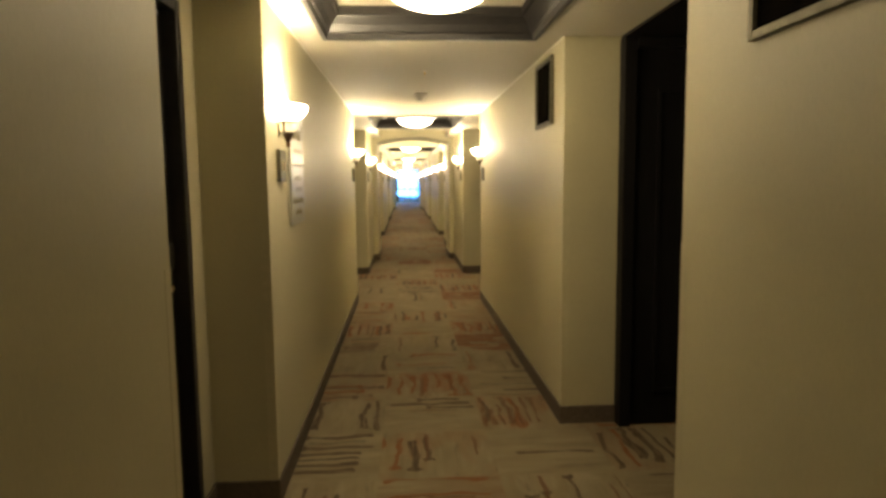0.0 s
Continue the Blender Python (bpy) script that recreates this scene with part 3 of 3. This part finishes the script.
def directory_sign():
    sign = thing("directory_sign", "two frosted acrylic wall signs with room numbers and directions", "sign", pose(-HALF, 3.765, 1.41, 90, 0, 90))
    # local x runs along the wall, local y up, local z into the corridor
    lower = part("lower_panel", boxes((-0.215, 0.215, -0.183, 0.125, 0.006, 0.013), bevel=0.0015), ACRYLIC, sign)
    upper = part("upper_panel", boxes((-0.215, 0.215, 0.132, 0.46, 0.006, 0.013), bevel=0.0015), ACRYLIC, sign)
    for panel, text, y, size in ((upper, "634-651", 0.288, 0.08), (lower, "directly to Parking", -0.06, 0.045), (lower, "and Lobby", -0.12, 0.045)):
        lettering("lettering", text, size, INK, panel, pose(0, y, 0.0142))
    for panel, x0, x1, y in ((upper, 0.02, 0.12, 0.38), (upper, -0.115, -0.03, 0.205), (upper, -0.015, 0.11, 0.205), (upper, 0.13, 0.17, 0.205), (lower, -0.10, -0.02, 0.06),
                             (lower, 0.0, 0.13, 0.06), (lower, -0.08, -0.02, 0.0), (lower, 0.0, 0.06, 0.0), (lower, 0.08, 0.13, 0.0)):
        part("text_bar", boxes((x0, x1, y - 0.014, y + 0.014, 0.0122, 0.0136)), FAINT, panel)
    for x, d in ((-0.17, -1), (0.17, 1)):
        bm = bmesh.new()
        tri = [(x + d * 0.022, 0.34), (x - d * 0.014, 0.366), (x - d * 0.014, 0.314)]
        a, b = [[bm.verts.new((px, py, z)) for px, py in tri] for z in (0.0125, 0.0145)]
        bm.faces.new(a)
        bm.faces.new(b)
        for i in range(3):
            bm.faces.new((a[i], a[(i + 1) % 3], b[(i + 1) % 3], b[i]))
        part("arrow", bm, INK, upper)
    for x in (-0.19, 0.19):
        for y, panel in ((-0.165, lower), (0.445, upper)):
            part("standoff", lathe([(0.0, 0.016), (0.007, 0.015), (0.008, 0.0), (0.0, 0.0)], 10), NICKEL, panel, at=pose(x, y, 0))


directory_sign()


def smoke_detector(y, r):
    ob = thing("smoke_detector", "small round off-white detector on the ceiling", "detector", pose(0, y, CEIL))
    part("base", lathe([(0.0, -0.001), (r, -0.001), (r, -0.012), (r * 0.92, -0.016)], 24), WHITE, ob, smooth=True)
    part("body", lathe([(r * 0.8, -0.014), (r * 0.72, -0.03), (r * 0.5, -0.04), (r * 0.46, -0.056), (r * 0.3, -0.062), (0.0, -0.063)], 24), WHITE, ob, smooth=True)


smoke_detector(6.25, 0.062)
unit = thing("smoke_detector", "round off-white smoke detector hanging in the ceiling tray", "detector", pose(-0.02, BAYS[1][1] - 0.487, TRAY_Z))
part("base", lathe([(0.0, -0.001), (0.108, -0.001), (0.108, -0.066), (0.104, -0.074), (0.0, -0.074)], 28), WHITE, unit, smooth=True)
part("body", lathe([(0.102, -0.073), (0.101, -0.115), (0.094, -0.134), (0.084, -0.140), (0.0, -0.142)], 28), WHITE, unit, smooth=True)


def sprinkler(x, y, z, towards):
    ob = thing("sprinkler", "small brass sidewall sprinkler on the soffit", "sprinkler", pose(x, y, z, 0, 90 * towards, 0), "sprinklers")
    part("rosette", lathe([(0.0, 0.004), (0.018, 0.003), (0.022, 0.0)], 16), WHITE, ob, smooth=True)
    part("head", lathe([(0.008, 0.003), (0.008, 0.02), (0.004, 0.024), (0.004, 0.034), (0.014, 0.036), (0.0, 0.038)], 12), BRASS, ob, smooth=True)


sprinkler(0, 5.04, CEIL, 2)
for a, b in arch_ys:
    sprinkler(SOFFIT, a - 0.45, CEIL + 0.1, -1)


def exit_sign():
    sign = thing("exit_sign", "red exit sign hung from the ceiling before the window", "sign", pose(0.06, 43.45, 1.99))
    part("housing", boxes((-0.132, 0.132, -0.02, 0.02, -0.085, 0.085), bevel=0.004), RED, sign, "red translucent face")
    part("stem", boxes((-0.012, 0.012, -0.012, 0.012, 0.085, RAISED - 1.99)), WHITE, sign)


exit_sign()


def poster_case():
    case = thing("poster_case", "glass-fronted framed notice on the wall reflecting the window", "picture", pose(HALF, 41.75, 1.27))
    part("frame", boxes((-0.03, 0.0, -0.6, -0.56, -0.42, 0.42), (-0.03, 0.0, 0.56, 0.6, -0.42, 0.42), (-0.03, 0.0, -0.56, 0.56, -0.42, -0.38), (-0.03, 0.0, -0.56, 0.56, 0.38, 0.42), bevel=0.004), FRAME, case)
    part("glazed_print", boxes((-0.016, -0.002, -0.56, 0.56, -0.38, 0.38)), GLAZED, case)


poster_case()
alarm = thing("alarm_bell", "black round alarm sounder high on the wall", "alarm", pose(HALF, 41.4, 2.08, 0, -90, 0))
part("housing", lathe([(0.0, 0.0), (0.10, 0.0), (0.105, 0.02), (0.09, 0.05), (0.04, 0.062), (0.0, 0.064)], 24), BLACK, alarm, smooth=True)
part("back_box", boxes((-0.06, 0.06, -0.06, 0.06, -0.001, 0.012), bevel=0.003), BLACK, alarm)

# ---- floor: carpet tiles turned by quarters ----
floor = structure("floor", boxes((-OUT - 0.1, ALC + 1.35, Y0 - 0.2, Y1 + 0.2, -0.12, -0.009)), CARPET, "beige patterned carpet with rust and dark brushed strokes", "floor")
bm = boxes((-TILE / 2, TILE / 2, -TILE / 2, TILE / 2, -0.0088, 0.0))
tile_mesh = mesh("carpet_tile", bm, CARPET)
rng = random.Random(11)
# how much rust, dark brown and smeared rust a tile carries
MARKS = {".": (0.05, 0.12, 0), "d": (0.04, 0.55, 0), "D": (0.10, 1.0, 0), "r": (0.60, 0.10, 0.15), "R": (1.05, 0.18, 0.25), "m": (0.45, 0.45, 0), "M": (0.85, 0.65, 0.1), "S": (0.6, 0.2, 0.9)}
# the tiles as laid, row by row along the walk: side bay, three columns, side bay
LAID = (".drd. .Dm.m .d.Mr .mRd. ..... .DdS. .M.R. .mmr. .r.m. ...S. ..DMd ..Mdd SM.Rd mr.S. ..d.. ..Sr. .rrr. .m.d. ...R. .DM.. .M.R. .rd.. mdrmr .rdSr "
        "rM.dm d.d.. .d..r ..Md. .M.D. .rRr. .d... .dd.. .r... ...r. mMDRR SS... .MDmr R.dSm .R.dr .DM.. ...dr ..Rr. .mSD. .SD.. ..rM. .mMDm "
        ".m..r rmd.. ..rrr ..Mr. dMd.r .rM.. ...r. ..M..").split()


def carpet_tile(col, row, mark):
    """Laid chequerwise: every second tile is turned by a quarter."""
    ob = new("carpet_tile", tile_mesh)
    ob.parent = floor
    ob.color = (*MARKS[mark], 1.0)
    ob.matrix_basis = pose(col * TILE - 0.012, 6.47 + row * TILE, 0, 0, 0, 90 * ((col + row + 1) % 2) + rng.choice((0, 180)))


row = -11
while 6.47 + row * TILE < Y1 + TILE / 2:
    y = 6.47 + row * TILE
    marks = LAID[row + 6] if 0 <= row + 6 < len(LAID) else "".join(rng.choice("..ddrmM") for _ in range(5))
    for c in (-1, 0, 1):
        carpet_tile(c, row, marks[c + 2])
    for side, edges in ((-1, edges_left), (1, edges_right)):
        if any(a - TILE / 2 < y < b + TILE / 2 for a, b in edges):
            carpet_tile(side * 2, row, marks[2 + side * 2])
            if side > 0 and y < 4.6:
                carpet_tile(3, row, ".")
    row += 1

#### THE EXERCISE
Report how many lines contain "with". Give nothing but the number.

#### RESULT OF THE EXERCISE
3